Crude prices are falling as supplies are plentiful and as global growth concerns return as the Fed and ECB seem poised to take interest rates even further into restrictive territory. The belief that OPEC+ can keep prices supported wherever they want is waning as global growth outlooks take a turn for the worse. As long as supplies seem ample, OPEC+ will be playing catchup to keep the market tight. Oil is seeing steady selling pressure and the true test will be if prices can break below the $72.00 a barrel level.
Gold prices got crushed this week as the bond bears are fully in control now that the market is pricing in more Fed rate hikes. Gold's vulnerability to further downside however should be limited as central banks appear poised to increase their bullion holdings. Global recession risks are returning and that should lead to some safe-haven flows for gold.
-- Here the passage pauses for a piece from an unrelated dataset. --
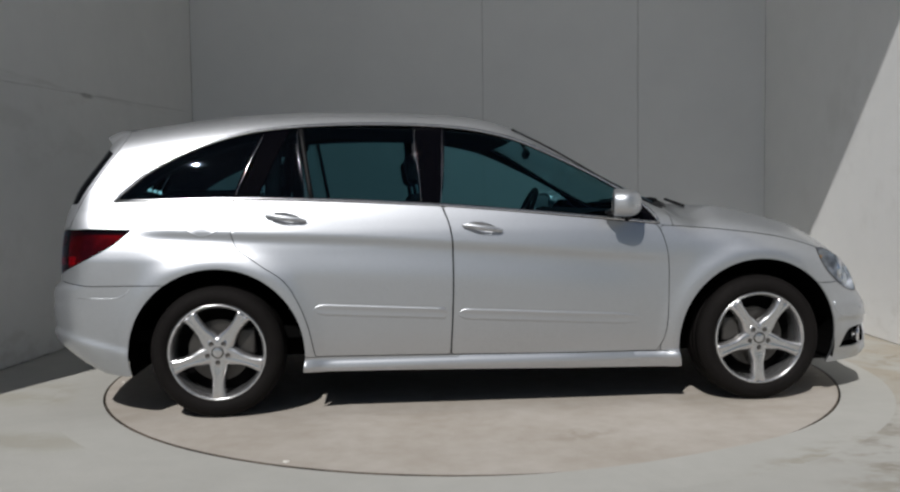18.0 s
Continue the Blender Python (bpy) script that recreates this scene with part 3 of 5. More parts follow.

Gold should have major support ahead of the $1800 level, which means we might be stuck in a range until we have clearer signs if inflation is going to continue to accelerate here.
Bitcoin is lower on the day as every risky asset sold off on fears of more aggressive Fed tightening and rising recession risks. After Bitcoin tested the $25,000 level and failed to extend higher, many active traders locked in profits. Appetite for risky assets might struggle over the short-term, which could support a Bitcoin consolidation as long as a regulatory crackdown does not take down a key stablecoin or crypto company.
Many crypto traders are paying close attention to the reports that Binance might exit relationships with US companies as pressure from regulators intensifies. Binance CEO Changpeng Zhao (CZ) tweeted, "Given the ongoing regulatory uncertainty in certain markets, we will be reviewing other projects in those jurisdictions to ensure our users are insulated from any undue harm."
Binance is the world's largest exchange and if it abandons key US relationships, that is a major setback for the cryptoverse.